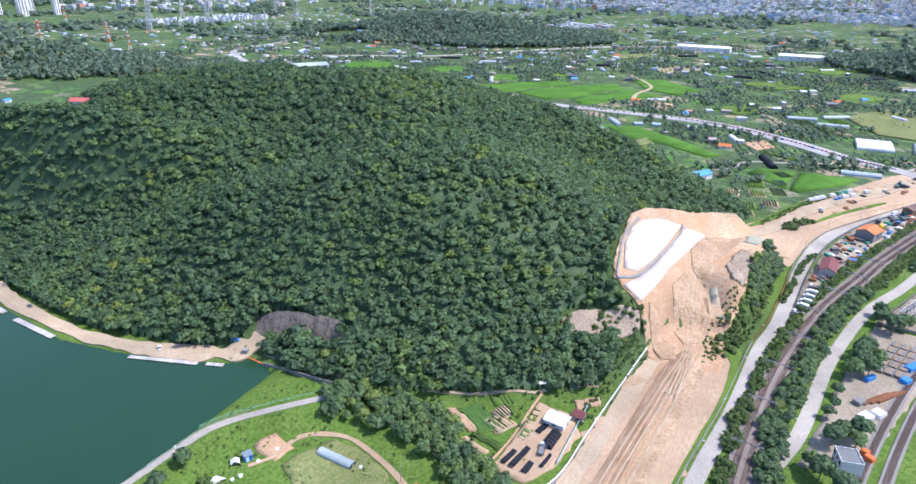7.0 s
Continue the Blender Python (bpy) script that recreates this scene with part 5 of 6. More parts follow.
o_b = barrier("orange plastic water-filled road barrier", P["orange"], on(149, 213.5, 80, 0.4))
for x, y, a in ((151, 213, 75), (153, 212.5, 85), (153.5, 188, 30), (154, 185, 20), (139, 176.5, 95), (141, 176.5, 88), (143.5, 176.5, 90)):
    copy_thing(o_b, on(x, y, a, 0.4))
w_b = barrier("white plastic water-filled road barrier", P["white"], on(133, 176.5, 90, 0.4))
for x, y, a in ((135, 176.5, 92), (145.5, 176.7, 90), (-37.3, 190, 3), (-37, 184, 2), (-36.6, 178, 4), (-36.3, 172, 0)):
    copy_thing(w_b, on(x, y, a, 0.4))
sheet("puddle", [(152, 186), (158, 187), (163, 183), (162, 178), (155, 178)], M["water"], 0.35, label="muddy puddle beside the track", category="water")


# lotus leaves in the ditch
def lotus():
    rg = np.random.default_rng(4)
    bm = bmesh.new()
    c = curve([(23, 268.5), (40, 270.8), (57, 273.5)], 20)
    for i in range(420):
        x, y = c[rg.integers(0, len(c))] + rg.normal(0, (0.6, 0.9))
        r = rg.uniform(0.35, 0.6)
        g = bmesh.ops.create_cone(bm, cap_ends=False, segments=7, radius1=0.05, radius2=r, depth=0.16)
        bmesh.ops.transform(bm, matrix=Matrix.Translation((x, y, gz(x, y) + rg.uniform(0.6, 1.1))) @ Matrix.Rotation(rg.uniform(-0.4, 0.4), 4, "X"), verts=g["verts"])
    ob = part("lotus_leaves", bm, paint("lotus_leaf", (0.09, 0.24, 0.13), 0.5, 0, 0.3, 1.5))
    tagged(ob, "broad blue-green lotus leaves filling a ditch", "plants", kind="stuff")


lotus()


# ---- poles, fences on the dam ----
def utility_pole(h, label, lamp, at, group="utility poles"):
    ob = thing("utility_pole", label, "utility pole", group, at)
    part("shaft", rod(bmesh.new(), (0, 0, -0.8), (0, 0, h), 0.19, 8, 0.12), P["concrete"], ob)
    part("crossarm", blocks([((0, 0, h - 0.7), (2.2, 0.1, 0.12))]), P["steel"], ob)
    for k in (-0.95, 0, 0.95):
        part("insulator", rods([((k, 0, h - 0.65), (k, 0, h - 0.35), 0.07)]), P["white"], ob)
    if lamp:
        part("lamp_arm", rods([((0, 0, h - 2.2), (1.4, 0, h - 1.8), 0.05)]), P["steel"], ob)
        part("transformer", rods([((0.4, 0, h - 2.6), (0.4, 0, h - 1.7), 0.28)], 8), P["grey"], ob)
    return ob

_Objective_
Are you able to set down all the lines above exactly, without any pictures?

_Response to this exercise_
7.0 s
Continue the Blender Python (bpy) script that recreates this scene with part 5 of 6. More parts follow.
o_b = barrier("orange plastic water-filled road barrier", P["orange"], on(149, 213.5, 80, 0.4))
for x, y, a in ((151, 213, 75), (153, 212.5, 85), (153.5, 188, 30), (154, 185, 20), (139, 176.5, 95), (141, 176.5, 88), (143.5, 176.5, 90)):
    copy_thing(o_b, on(x, y, a, 0.4))
w_b = barrier("white plastic water-filled road barrier", P["white"], on(133, 176.5, 90, 0.4))
for x, y, a in ((135, 176.5, 92), (145.5, 176.7, 90), (-37.3, 190, 3), (-37, 184, 2), (-36.6, 178, 4), (-36.3, 172, 0)):
    copy_thing(w_b, on(x, y, a, 0.4))
sheet("puddle", [(152, 186), (158, 187), (163, 183), (162, 178), (155, 178)], M["water"], 0.35, label="muddy puddle beside the track", category="water")


# lotus leaves in the ditch
def lotus():
    rg = np.random.default_rng(4)
    bm = bmesh.new()
    c = curve([(23, 268.5), (40, 270.8), (57, 273.5)], 20)
    for i in range(420):
        x, y = c[rg.integers(0, len(c))] + rg.normal(0, (0.6, 0.9))
        r = rg.uniform(0.35, 0.6)
        g = bmesh.ops.create_cone(bm, cap_ends=False, segments=7, radius1=0.05, radius2=r, depth=0.16)
        bmesh.ops.transform(bm, matrix=Matrix.Translation((x, y, gz(x, y) + rg.uniform(0.6, 1.1))) @ Matrix.Rotation(rg.uniform(-0.4, 0.4), 4, "X"), verts=g["verts"])
    ob = part("lotus_leaves", bm, paint("lotus_leaf", (0.09, 0.24, 0.13), 0.5, 0, 0.3, 1.5))
    tagged(ob, "broad blue-green lotus leaves filling a ditch", "plants", kind="stuff")


lotus()


# ---- poles, fences on the dam ----
def utility_pole(h, label, lamp, at, group="utility poles"):
    ob = thing("utility_pole", label, "utility pole", group, at)
    part("shaft", rod(bmesh.new(), (0, 0, -0.8), (0, 0, h), 0.19, 8, 0.12), P["concrete"], ob)
    part("crossarm", blocks([((0, 0, h - 0.7), (2.2, 0.1, 0.12))]), P["steel"], ob)
    for k in (-0.95, 0, 0.95):
        part("insulator", rods([((k, 0, h - 0.65), (k, 0, h - 0.35), 0.07)]), P["white"], ob)
    if lamp:
        part("lamp_arm", rods([((0, 0, h - 2.2), (1.4, 0, h - 1.8), 0.05)]), P["steel"], ob)
        part("transformer", rods([((0.4, 0, h - 2.6), (0.4, 0, h - 1.7), 0.28)], 8), P["grey"], ob)
    return ob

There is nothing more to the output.